Since April the board has reviewed the four-page policy document as a possible guideline of conduct for local government officials.

On Monday, supervisors reiterated their concerns regarding the code’s language and purpose.

“I don’t see this document is going to cause us to adhere to anything we don’t already adhere to,” said Vice Chairman Chris Adams.

Several supervisors took specific issue with a portion of the code that requires board members contact staff only through the county administrator or a department head.

Supervisor Ray Vandall said he thought the focus of the ethics code was too wide and that parts of it centered on operational rather than ethical matters.

“It goes a lot farther than I ever anticipated,” he said. “I thought this was a matter for the Board of Supervisors, not every part of the county.”

Also at the work session Monday, the board voted to cease looking into a possible leak of confidential information in the police investigation of a former county employee.

Previously the board asked the Attorney General of Virginia to investigate the matter, but the office declined, stating that it would not “cannot supersede or interfere with investigations into local matters.”

The board had authorized a probe in June, following the resignation of former county administrator Rodney Taylor. Taylor said the board asked him to resign in April after he accused a supervisor of leaking confidential information to a private attorney.

Amherst’s commonwealth attorney Stephanie Maddox, who was present at the workshop session, said that the potential leak had no effect on the prosecution’s case of the former county employee.

Adams said that, in light of the remaining options, he did not see the need to continue with an investigation.

“We need to put this behind us. I think that will do us, as well as the county citizens, justice in the end.”

Supervisor Don Kidd agreed, saying he did not want to spend taxpayers’ money on a private investigation.

The board also discussed the potential impact the reduced level of state aid will have on the county’s 2010 budget.

The amount in reductions already totals $405,223, with a large bulk of those reductions affecting the commonwealth attorney’s office, the clerk’s office and the sheriff’s expense fund.

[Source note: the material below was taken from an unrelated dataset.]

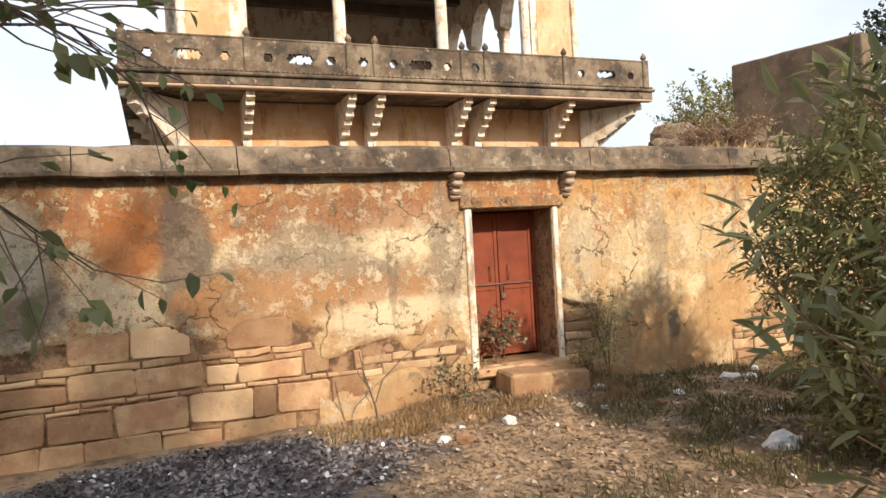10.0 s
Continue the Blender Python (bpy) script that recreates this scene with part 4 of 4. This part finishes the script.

Adams stressed the importance of the county government working together to absorb the deficit in the county’s budget so that one department alone would not have to shoulder the burden.

The reductions affect the entire county and should be dealt with “systemically,” he said.

At Monday’s work session, the board scheduled a public hearing for Oct. 20 to discuss whether the county should take on responsibility for the Amherst train station-visitors center project, undertaken for the last 10 years by the Friends of the Historic Train Station.